Why U of T college membership behaves like a routing constraint, not a soft lifestyle preference.

Federated college systems create a special kind of housing choice because the student's social world, support network, and administrative identity are partly determined before general lifestyle matching begins. In those contexts, the right community cannot be treated as a minor preference layer.

Core claim

Where college membership shapes residence eligibility or daily belonging, matching logic should treat community alignment as a routing condition that dominates softer social traits.

Finding

Federated colleges alter housing fit through belonging, logistics, and identity all at once.

Finding

Soft-trait scoring alone can recommend residences that look socially attractive but are structurally misaligned.

Finding

Strong routing to the selected college usually produces more realistic rankings than additive bonus scoring alone.

Federated systems create hard context before soft fit begins

In a standard residence market, students can often compare buildings primarily on room type, distance, social energy, or support level. A federated college system changes that sequence. The student's selected or eligible college already shapes where they are likely to belong, who they meet first, and which buildings form their most coherent community base.

That means the matching system should not start from broad lifestyle similarity and then sprinkle in a college bonus. It should first ask whether the recommendation actually lives inside the student's intended college environment. Only after that should it optimize for quieter floors, suite demand, or sociability.

Why soft-trait matching alone produces misleading results

A general residence can look attractive on paper because it matches a student's preferred social atmosphere or room configuration. But if it weakens the student's connection to their chosen college, the recommendation may be less realistic than a college residence with slightly weaker soft traits.

In practice, students often experience that mismatch as a sense of fragmentation. Their official community lives in one place, their housing in another, and their day requires more coordination than expected. The fit score should recognize that this is not a cosmetic inconvenience. It changes the student experience materially.

Community fit is about logistics as much as identity

College systems concentrate routines: where students eat, where they meet peers, where they access advising, and which traditions or study cultures define everyday belonging. A correct recommendation should reflect that those patterns reduce transition cost and increase early-term stability.

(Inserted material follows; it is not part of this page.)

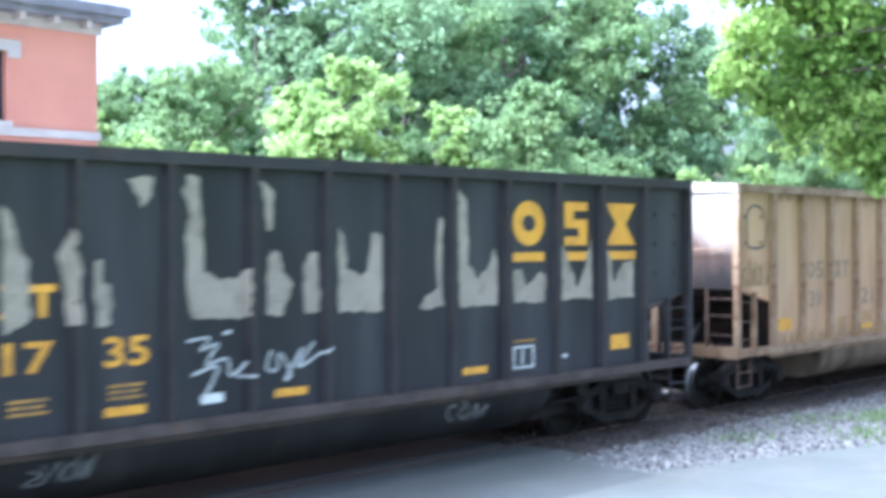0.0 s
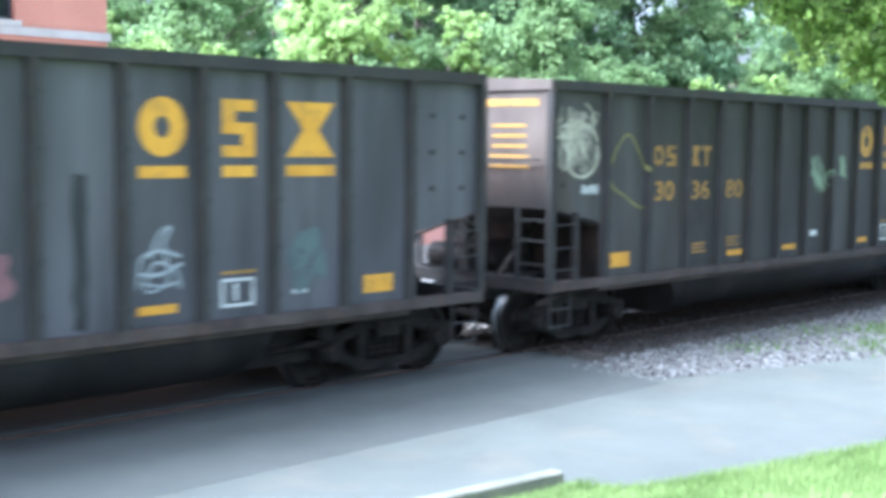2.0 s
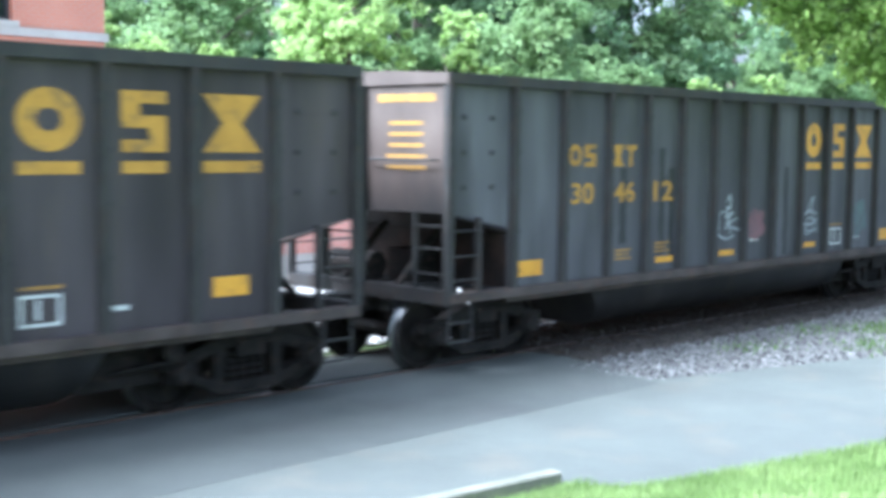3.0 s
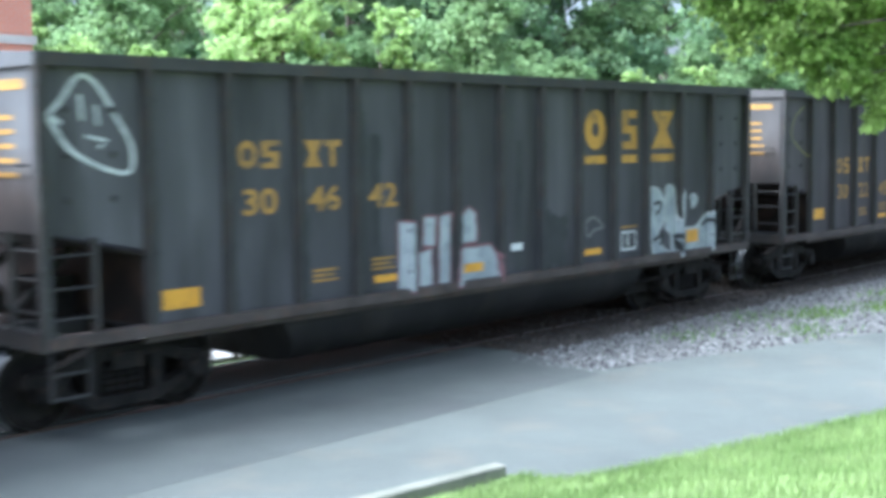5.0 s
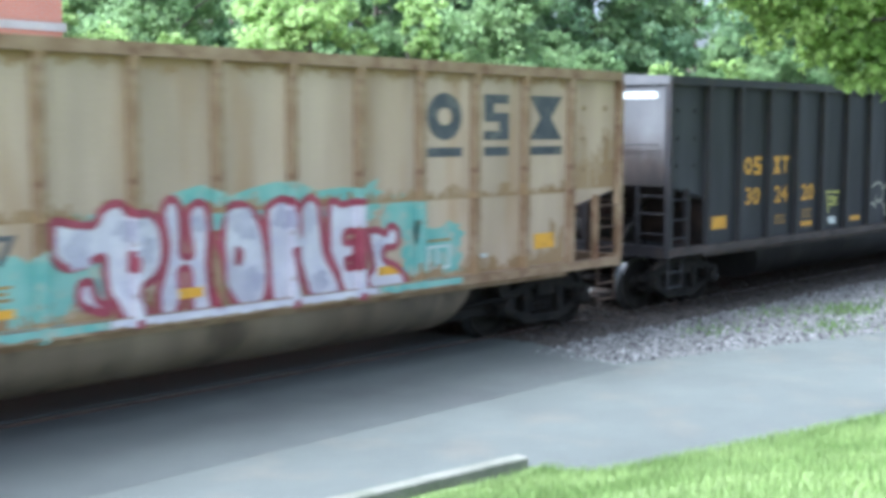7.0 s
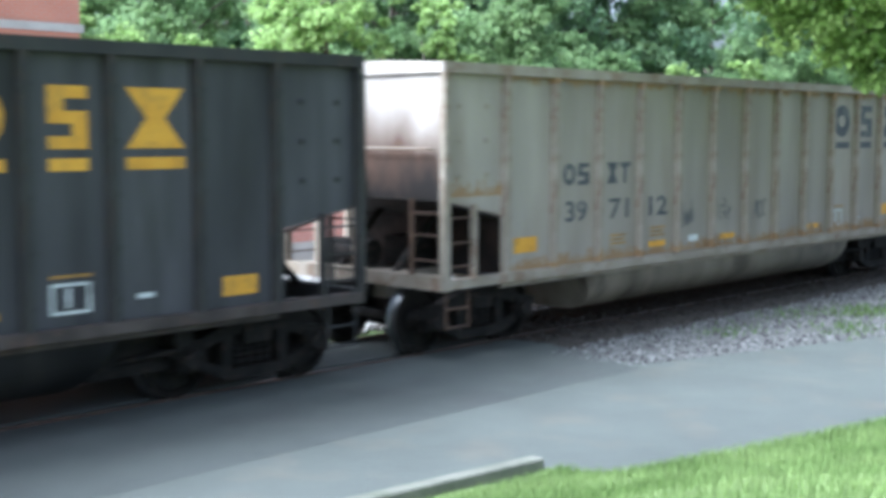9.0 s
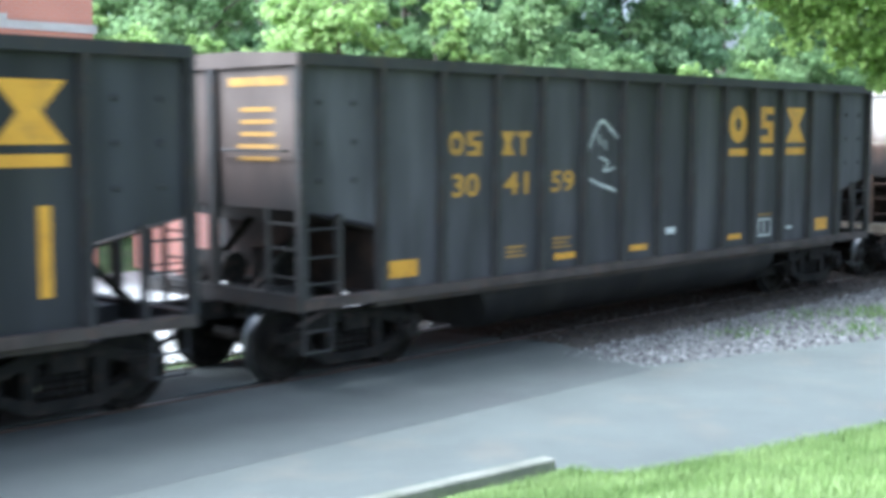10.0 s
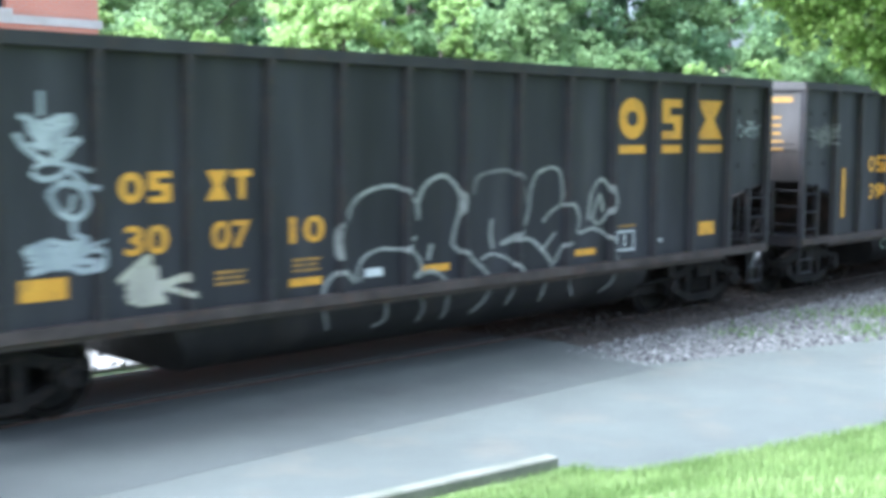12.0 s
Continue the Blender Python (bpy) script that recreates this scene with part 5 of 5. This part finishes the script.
def build_trees():
    rnd = random.Random(11)
    tall = [make_tree(s, 17, 5.6, 20000, 0.185, lf, lb, 0.08, 22) for s, lf, lb in
            ((1, "leaf_dark", "tall dark green broadleaf tree in full leaf"), (2, "leaf_mid", "tall green broadleaf tree in full leaf"), (3, "leaf_dark", "tall shaggy dark green tree"))]
    low = [make_tree(4, 7.5, 3.0, 17000, 0.12, "leaf_mid", "low green tree at the wood's edge", 0.03, 19),
           make_tree(5, 7.5, 2.3, 20000, 0.11, "leaf_light", "low yellow-green tree at the wood's edge", 0.03, 28)]
    slim = [make_tree(6, 7.0, 1.35, 7000, 0.11, "leaf_light", "slim yellow-green sapling at the wood's edge", 0.03, 14)]
    for t in tall:
        t.matrix_basis = pose(40, 58, -0.06)
    spots = [(29, 56, 0, .62), (33.5, 47, 1, .64), (39, 50, 0, .98), (43.5, 47, 2, 1.0), (49, 50, 1, 1.05), (55, 48, 0, 1.0), (60, 51, 2, 1.1), (66, 50, 1, 1.12), (66, 57, 0, 1.3),
             (69, 50, 2, 1.25), (85, 52, 1, 0.9), (101, 53, 0, 1.3), (99, 48, 2, 1.1), (105, 52, 0, 1.1), (118, 47, 2, 1.1), (130, 50, 1, 1.2), (142, 46, 0, 1.2), (24, 52, 2, .62), (19, 58, 1, .66), (38, 60, 2, .72), (46, 61, 0, .75), (57, 62, 1, .92),
             (79, 63, 2, .95), (97, 66, 0, .8), (104, 64, 1, .9), (112, 58, 2, 1.2), (13, 60, 0, .62)]
    for n, (x, y, k, s) in enumerate(spots):
        m = pose(x, y, -0.06, 0, 0, rnd.uniform(0, 360)) @ Matrix.Scale(s, 4)
        if n < 3:
            tall[n].matrix_basis = m
            src = tall[n]
        else:
            c = copy_thing(tall[k], pose(x, y, -0.06, 0, 0, rnd.uniform(0, 360)))
            c.scale = (s, s, s)
    lows = [(18.2, 31, 1, .85), (22, 37, 0, 1.05), (26.9, 31, 1, 1.16), (24.2, 33.5, 1, .8), (31.5, 39, 0, 1.0), (38.6, 33, 0, 1.2), (43, 40, 0, .95), (46, 41, 0, .98), (51, 40, 0, 1.05), (50.5, 37, 0, .9),
            (67, 39, 0, 1.05), (74, 40, 0, 1.1), (80, 40, 0, 1.1), (87, 40, 0, 1.2), (94, 42, 0, 1.2), (102, 40, 0, 1.2), (111, 41, 0, 1.25), (121, 40, 0, 1.3), (26, 40, 0, 1.1), (34.5, 41, 0, 1.2), (40, 42, 0, 1.2), (49, 44, 0, 1.2)]
    done = set()
    for x, y, k, s in lows:
        m = pose(x, y, -0.06, 0, 0, rnd.uniform(0, 360))
        if k not in done:
            done.add(k)
            low[k].matrix_basis = m
            low[k].scale = (s, s, s)
        else:
            c = copy_thing(low[k], m)
            c.scale = (s, s, s)
    for n, (x, y, s) in enumerate(((31.4, 30.0, 1.12), (47.0, 30.0, .87), (52.4, 30.0, .93))):
        m = pose(x, y, -0.06, 0, 0, n * 70)
        c = slim[0] if n == 0 else copy_thing(slim[0], m)
        c.matrix_basis = m
        c.scale = (s, s, s)
    # the near tree, whose boughs hang into the view in front of the train
    t = thing("tree", "near broadleaf tree with drooping sunlit boughs", "tree")
    bm = bmesh.new()
    base = Vector((19.5, 3.0, 0.0))
    limb(bm, base + Vector((0, 0, -0.1)), base + Vector((0.1, 0.2, 3.2)), 0.42, 0.32, 12)
    limb(bm, base + Vector((0.1, 0.2, 3.2)), base + Vector((-0.2, 0.5, 8.5)), 0.32, 0.12, 10)
    blobs = []
    tips = ((14.9, 8.5, 5.5, .5), (15.1, 8.4, 6.3, .75), (15.6, 8.3, 5.1, .55), (16.0, 8.1, 5.9, .85), (16.5, 7.9, 4.6, .6), (16.7, 7.8, 5.4, .8), (17.1, 7.5, 4.0, .5), (17.3, 7.2, 4.9, .8),
            (17.6, 7.1, 3.1, .36), (15.8, 8.2, 7.1, 1.0), (16.9, 7.5, 6.7, 1.1), (17.8, 6.7, 5.8, 1.0), (18.2, 6.2, 4.6, .8), (15.2, 8.6, 7.9, 1.0), (17.6, 6.4, 7.8, 1.3), (19.0, 5.8, 6.9, 1.3),
            (17.4, 7.6, 4.6, .6), (17.9, 7.4, 4.4, .7), (18.4, 7.1, 4.0, .65), (18.6, 7.3, 4.8, .8), (18.9, 7.0, 3.9, .7),
            (15.0, 8.8, 5.0, .45), (15.5, 8.5, 4.7, .5), (16.1, 8.3, 4.3, .5), (16.7, 8.0, 4.0, .5), (17.2, 7.7, 3.7, .42), (17.7, 7.4, 3.5, .42),
            (17.4, 6.0, 6.6, .9), (18.4, 5.2, 6.0, .9), (16.5, 5.5, 8.0, 1.3), (19.0, 5.0, 8.6, 1.5), (21.0, 4.0, 7.6, 1.6), (19.8, 2.0, 7.8, 1.7), (21.5, 2.2, 6.0, 1.4), (18.6, 4.6, 7.2, 1.2))
    for x, y, z, r in tips:
        s = base + Vector((0, 0.4, min(7.6, max(3.4, z - 0.6))))
        mid = (s + Vector((x, y, z))) / 2 + Vector((0, 0, 0.7))
        limb(bm, s, mid, 0.07, 0.03, 6)
        limb(bm, mid, (x, y, z), 0.03, 0.008, 6)
        blobs.append((x, y, z, r))
    part("trunk", bm, M["bark"], t)
    part("crown", crown_mesh("crown", blobs, 95000, 0.07, 31, M["leaf_near"], 0.8, 0.42, 30, 0.2), None, t)


# ---- what moves ----
RUN = [(0, 17.95), (0.5, 24.58), (1, 31.22), (1.5, 37.81), (2, 44.45), (2.5, 51.14), (4.5, 77.95), (5, 84.72), (5.5, 91.30), (6, 98.02), (6.5, 104.62), (7, 111.40),
       (9, 138.26), (9.5, 144.45), (10, 151.11), (10.5, 157.85), (11, 164.71), (11.5, 171.42), (12, 178.14)]


def run_at(t):
    return float(np.interp(t, [r[0] for r in RUN], [r[1] for r in RUN]))


def motions():
    for car, back, length in CARS:
        walk(car, [(t, pose(s - back, TRACK_Y, 0)) for t, s in RUN])
    turns = [(k / FPS, math.degrees(run_at(k / FPS) / WHEEL_R)) for k in range(361)]
    for w, ax in WHEELSETS:
        walk(w, [(t, pose(ax, 0, WHEEL_R, 0, a, 0)) for t, a in turns])


build_ground()
build_lawn()
build_station()
build_trees()
build_train()
bright_treads()
smooth_tubs()
motions()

That is why a stronger ranking priority is often better than a larger point bonus. The goal is not merely to nudge a selected college residence upward. The goal is to preserve the community structure the student explicitly asked for while still differentiating within that set.

How to interpret a college-driven fit score

Students should expect a selected college preference to dominate the top of the list when the system confirms that the choice matters strongly. That does not mean soft traits disappear. It means the comparison is being run among realistic community options rather than across incompatible categories.

The result is a better decision model: first respect the student's community routing, then optimize room style, study atmosphere, and social intensity inside that context. In federated systems, that order is usually the only defensible one.